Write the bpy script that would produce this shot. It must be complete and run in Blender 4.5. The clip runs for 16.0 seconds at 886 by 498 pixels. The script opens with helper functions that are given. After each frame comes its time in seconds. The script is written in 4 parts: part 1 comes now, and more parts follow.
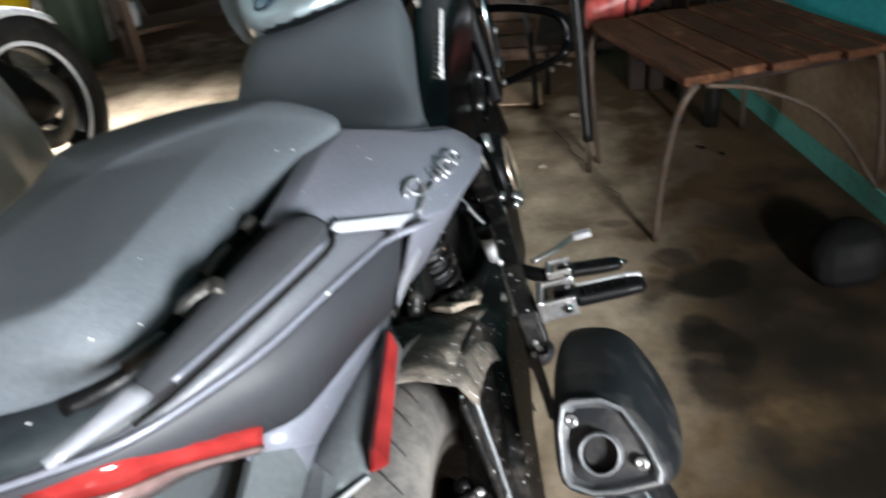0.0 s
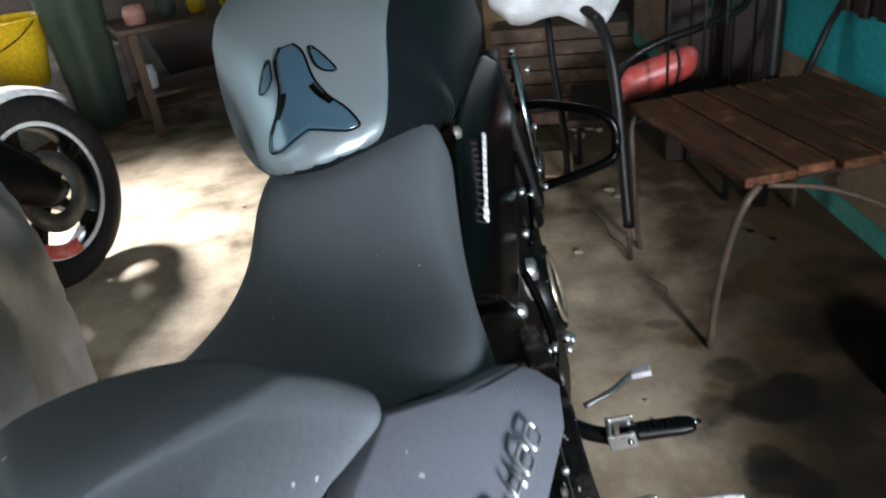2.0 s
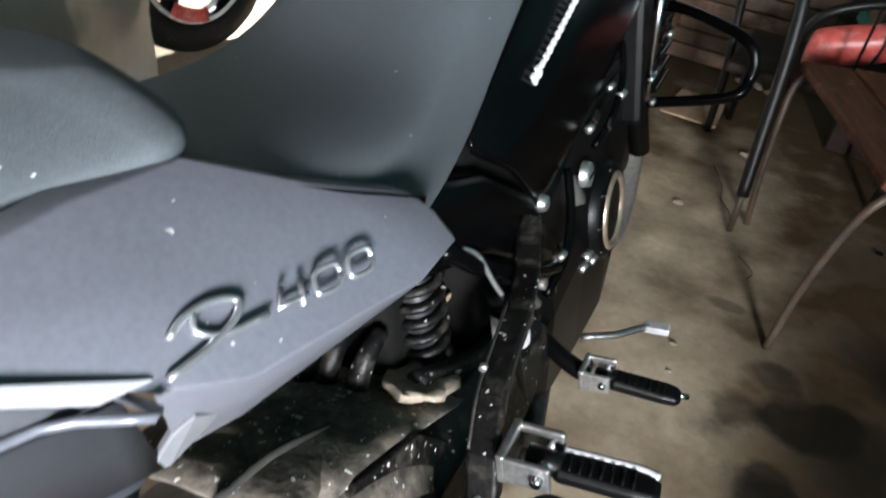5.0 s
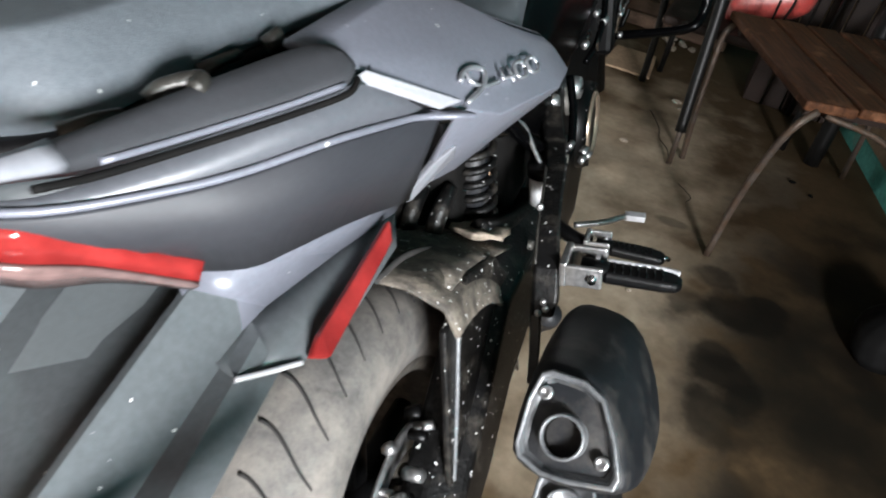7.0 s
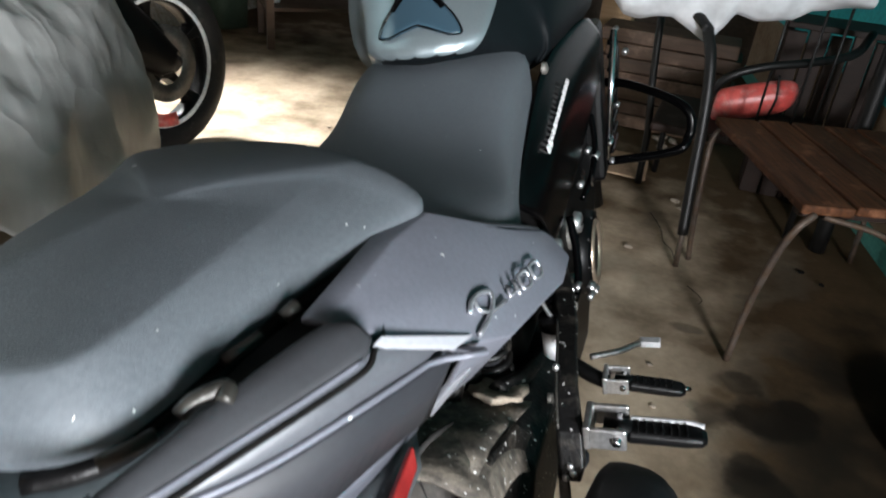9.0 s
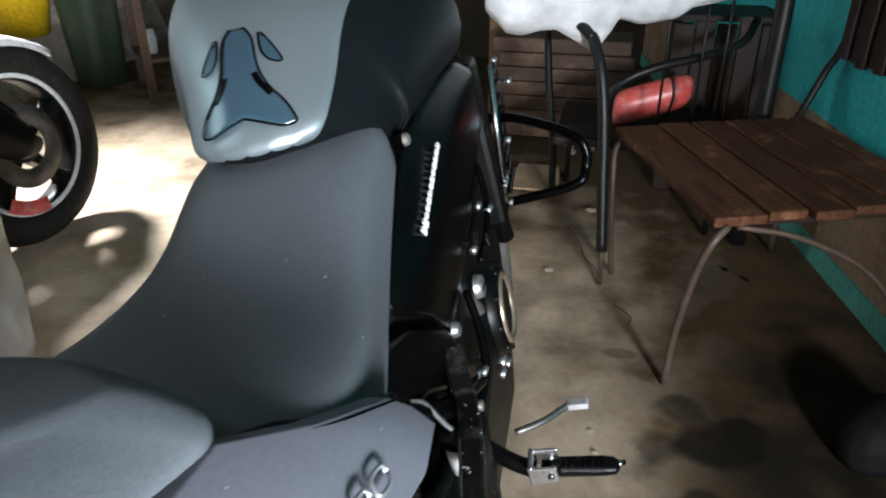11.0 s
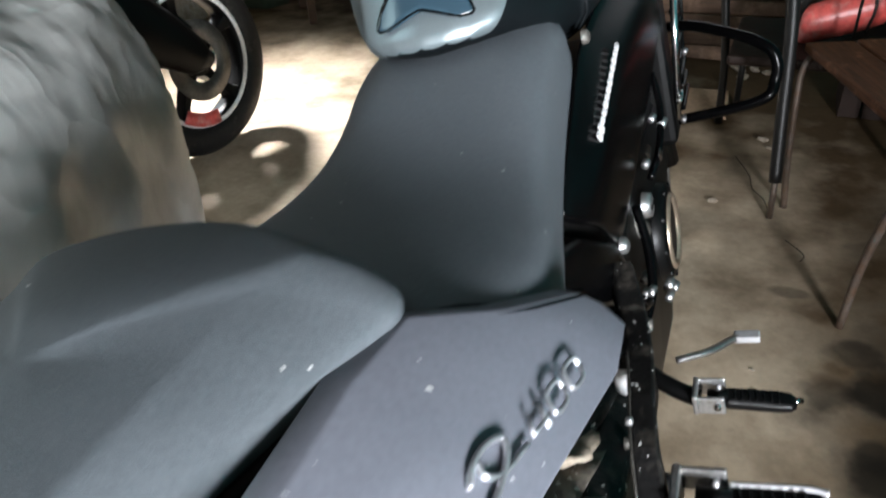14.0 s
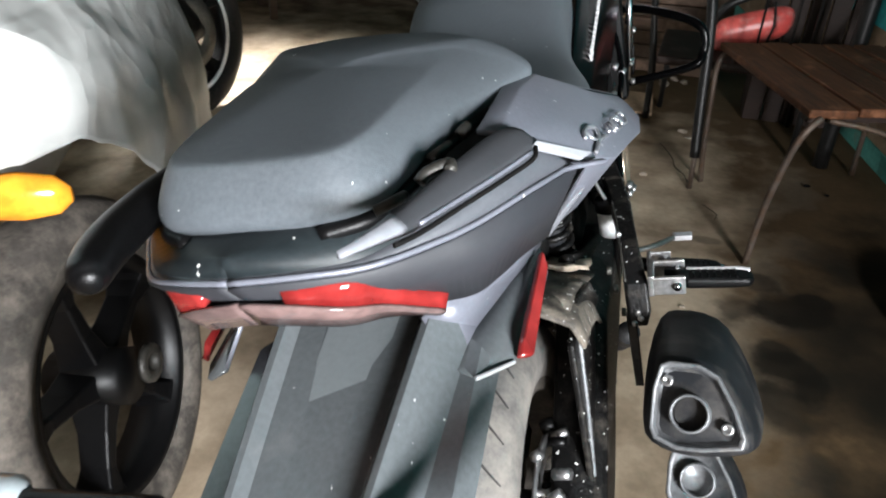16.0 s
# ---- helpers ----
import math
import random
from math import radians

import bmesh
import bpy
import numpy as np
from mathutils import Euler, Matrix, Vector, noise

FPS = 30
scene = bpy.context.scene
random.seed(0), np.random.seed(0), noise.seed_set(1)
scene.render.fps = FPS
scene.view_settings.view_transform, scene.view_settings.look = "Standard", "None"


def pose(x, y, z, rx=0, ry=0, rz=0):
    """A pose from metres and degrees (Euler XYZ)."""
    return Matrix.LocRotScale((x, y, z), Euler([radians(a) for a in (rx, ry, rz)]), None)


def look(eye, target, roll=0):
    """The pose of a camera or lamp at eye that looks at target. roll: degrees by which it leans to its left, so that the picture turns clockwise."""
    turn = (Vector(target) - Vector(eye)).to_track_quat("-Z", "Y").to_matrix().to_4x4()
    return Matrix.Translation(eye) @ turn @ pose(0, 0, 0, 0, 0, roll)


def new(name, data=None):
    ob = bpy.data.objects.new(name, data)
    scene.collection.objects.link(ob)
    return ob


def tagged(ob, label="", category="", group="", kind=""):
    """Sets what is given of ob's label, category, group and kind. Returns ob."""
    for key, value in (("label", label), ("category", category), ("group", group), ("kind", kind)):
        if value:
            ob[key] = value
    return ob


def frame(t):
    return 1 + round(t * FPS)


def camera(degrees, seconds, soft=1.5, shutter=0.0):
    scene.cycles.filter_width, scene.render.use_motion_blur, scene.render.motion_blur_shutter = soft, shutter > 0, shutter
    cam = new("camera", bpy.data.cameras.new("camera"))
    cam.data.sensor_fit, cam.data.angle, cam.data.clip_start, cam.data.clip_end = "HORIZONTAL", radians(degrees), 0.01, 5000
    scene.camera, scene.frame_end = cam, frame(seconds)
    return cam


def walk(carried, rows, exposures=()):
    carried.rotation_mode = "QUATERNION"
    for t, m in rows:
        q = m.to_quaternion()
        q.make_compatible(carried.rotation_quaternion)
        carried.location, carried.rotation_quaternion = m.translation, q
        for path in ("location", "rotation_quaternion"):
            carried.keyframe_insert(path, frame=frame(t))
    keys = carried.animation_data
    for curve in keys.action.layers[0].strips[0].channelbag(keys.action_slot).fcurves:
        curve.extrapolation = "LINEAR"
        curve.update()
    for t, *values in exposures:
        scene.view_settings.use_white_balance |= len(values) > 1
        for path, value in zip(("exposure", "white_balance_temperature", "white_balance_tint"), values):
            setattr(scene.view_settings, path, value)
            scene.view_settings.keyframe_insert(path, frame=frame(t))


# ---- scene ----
cam = camera(63.7, 16.0, soft=2.0, shutter=0.5)
PATH = [
    (0, (0.221, 0.164, 0.985), (-0.165, 1.842, -0.031), -6.7),
    (0.5, (0.205, 0.16, 1.036), (-0.369, 1.817, 0.075), -7.5),
    (1, (0.182, 0.194, 1.058), (-0.343, 1.888, 0.133), -6.6),
    (1.5, (0.164, 0.247, 1.06), (-0.203, 1.988, 0.149), -7.3),
    (2, (0.156, 0.377, 1.061), (-0.276, 2.094, 0.131), -7.3),
    (2.5, (0.188, 0.45, 1.068), (-0.351, 2.149, 0.161), -7.3),
    (3, (0.245, 0.504, 1.066), (-0.192, 2.244, 0.182), -7.8),
    (5.5, (0.269, 0.459, 0.934), (-0.426, 1.884, -0.285), 10.9),
    (6, (0.239, 0.383, 0.926), (-0.39, 1.82, -0.315), 11.3),
    (6.5, (0.235, 0.293, 0.937), (-0.327, 1.795, -0.258), 11.3),
    (7, (0.227, 0.216, 0.933), (-0.239, 1.764, -0.244), 12.5),
    (7.5, (0.21, 0.181, 0.94), (-0.353, 1.701, -0.232), 10.2),
    (8, (0.228, 0.193, 0.97), (-0.293, 1.771, -0.143), 7.7),
    (8.5, (0.217, 0.202, 0.987), (-0.314, 1.843, -0.026), 7.1),
    (9, (0.201, 0.243, 1.013), (-0.376, 1.9, 0.052), 5.8),
    (9.5, (0.194, 0.291, 1.046), (-0.368, 1.956, 0.091), 2.7),
    (10, (0.183, 0.317, 1.065), (-0.285, 2.026, 0.139), 2.0),
    (12.5, (0.293, 0.571, 1.046), (-0.258, 2.244, 0.1), -6.1),
    (13, (0.256, 0.554, 1.053), (-0.395, 2.209, 0.137), -8.0),
    (13.5, (0.22, 0.513, 1.04), (-0.482, 2.091, 0.032), -7.0),
    (14, (0.183, 0.43, 1.015), (-0.572, 1.93, -0.071), -4.1),
    (14.5, (0.156, 0.322, 0.996), (-0.488, 1.837, -0.141), -1.5),
    (15, (0.135, 0.178, 0.971), (-0.395, 1.754, -0.14), 0.5),
    (15.5, (0.137, 0.102, 0.978), (-0.344, 1.721, -0.093), 1.9),
    (16, (0.164, 0.046, 0.979), (-0.385, 1.673, -0.047), 2.0),
]
walk(cam, [(t, look(eye, target, roll)) for t, eye, target, roll in PATH],
     [(0.0, 0.0, 6450, 10), (1.0, -0.05, 6350, 10), (2.0, -0.1, 6150, 10), (3.0, -0.25, 6100, 10), (5.5, 0.1, 6450, 10), (7.5, -0.2, 6500, 10), (10.0, -0.25, 6400, 10), (12.5, 0.5, 6150, 10), (13.0, 0.25, 6250, 10), (14.5, 0.05, 6400, 10), (15.5, -0.05, 6500, 10), (16.0, -0.1, 6500, 10)])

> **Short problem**
Images should not appear in the copy; retype the listing above exactly.

> **The solution**
Write the bpy script that would produce this shot. It must be complete and run in Blender 4.5. The clip runs for 16.0 seconds at 886 by 498 pixels. The script opens with helper functions that are given. After each frame comes its time in seconds. The script is written in 4 parts: part 1 comes now, and more parts follow.
0.0 s
2.0 s
5.0 s
7.0 s
9.0 s
11.0 s
14.0 s
16.0 s
# ---- helpers ----
import math
import random
from math import radians

import bmesh
import bpy
import numpy as np
from mathutils import Euler, Matrix, Vector, noise

FPS = 30
scene = bpy.context.scene
random.seed(0), np.random.seed(0), noise.seed_set(1)
scene.render.fps = FPS
scene.view_settings.view_transform, scene.view_settings.look = "Standard", "None"


def pose(x, y, z, rx=0, ry=0, rz=0):
    """A pose from metres and degrees (Euler XYZ)."""
    return Matrix.LocRotScale((x, y, z), Euler([radians(a) for a in (rx, ry, rz)]), None)


def look(eye, target, roll=0):
    """The pose of a camera or lamp at eye that looks at target. roll: degrees by which it leans to its left, so that the picture turns clockwise."""
    turn = (Vector(target) - Vector(eye)).to_track_quat("-Z", "Y").to_matrix().to_4x4()
    return Matrix.Translation(eye) @ turn @ pose(0, 0, 0, 0, 0, roll)


def new(name, data=None):
    ob = bpy.data.objects.new(name, data)
    scene.collection.objects.link(ob)
    return ob


def tagged(ob, label="", category="", group="", kind=""):
    """Sets what is given of ob's label, category, group and kind. Returns ob."""
    for key, value in (("label", label), ("category", category), ("group", group), ("kind", kind)):
        if value:
            ob[key] = value
    return ob


def frame(t):
    return 1 + round(t * FPS)


def camera(degrees, seconds, soft=1.5, shutter=0.0):
    scene.cycles.filter_width, scene.render.use_motion_blur, scene.render.motion_blur_shutter = soft, shutter > 0, shutter
    cam = new("camera", bpy.data.cameras.new("camera"))
    cam.data.sensor_fit, cam.data.angle, cam.data.clip_start, cam.data.clip_end = "HORIZONTAL", radians(degrees), 0.01, 5000
    scene.camera, scene.frame_end = cam, frame(seconds)
    return cam


def walk(carried, rows, exposures=()):
    carried.rotation_mode = "QUATERNION"
    for t, m in rows:
        q = m.to_quaternion()
        q.make_compatible(carried.rotation_quaternion)
        carried.location, carried.rotation_quaternion = m.translation, q
        for path in ("location", "rotation_quaternion"):
            carried.keyframe_insert(path, frame=frame(t))
    keys = carried.animation_data
    for curve in keys.action.layers[0].strips[0].channelbag(keys.action_slot).fcurves:
        curve.extrapolation = "LINEAR"
        curve.update()
    for t, *values in exposures:
        scene.view_settings.use_white_balance |= len(values) > 1
        for path, value in zip(("exposure", "white_balance_temperature", "white_balance_tint"), values):
            setattr(scene.view_settings, path, value)
            scene.view_settings.keyframe_insert(path, frame=frame(t))


# ---- scene ----
cam = camera(63.7, 16.0, soft=2.0, shutter=0.5)
PATH = [
    (0, (0.221, 0.164, 0.985), (-0.165, 1.842, -0.031), -6.7),
    (0.5, (0.205, 0.16, 1.036), (-0.369, 1.817, 0.075), -7.5),
    (1, (0.182, 0.194, 1.058), (-0.343, 1.888, 0.133), -6.6),
    (1.5, (0.164, 0.247, 1.06), (-0.203, 1.988, 0.149), -7.3),
    (2, (0.156, 0.377, 1.061), (-0.276, 2.094, 0.131), -7.3),
    (2.5, (0.188, 0.45, 1.068), (-0.351, 2.149, 0.161), -7.3),
    (3, (0.245, 0.504, 1.066), (-0.192, 2.244, 0.182), -7.8),
    (5.5, (0.269, 0.459, 0.934), (-0.426, 1.884, -0.285), 10.9),
    (6, (0.239, 0.383, 0.926), (-0.39, 1.82, -0.315), 11.3),
    (6.5, (0.235, 0.293, 0.937), (-0.327, 1.795, -0.258), 11.3),
    (7, (0.227, 0.216, 0.933), (-0.239, 1.764, -0.244), 12.5),
    (7.5, (0.21, 0.181, 0.94), (-0.353, 1.701, -0.232), 10.2),
    (8, (0.228, 0.193, 0.97), (-0.293, 1.771, -0.143), 7.7),
    (8.5, (0.217, 0.202, 0.987), (-0.314, 1.843, -0.026), 7.1),
    (9, (0.201, 0.243, 1.013), (-0.376, 1.9, 0.052), 5.8),
    (9.5, (0.194, 0.291, 1.046), (-0.368, 1.956, 0.091), 2.7),
    (10, (0.183, 0.317, 1.065), (-0.285, 2.026, 0.139), 2.0),
    (12.5, (0.293, 0.571, 1.046), (-0.258, 2.244, 0.1), -6.1),
    (13, (0.256, 0.554, 1.053), (-0.395, 2.209, 0.137), -8.0),
    (13.5, (0.22, 0.513, 1.04), (-0.482, 2.091, 0.032), -7.0),
    (14, (0.183, 0.43, 1.015), (-0.572, 1.93, -0.071), -4.1),
    (14.5, (0.156, 0.322, 0.996), (-0.488, 1.837, -0.141), -1.5),
    (15, (0.135, 0.178, 0.971), (-0.395, 1.754, -0.14), 0.5),
    (15.5, (0.137, 0.102, 0.978), (-0.344, 1.721, -0.093), 1.9),
    (16, (0.164, 0.046, 0.979), (-0.385, 1.673, -0.047), 2.0),
]
walk(cam, [(t, look(eye, target, roll)) for t, eye, target, roll in PATH],
     [(0.0, 0.0, 6450, 10), (1.0, -0.05, 6350, 10), (2.0, -0.1, 6150, 10), (3.0, -0.25, 6100, 10), (5.5, 0.1, 6450, 10), (7.5, -0.2, 6500, 10), (10.0, -0.25, 6400, 10), (12.5, 0.5, 6150, 10), (13.0, 0.25, 6250, 10), (14.5, 0.05, 6400, 10), (15.5, -0.05, 6500, 10), (16.0, -0.1, 6500, 10)])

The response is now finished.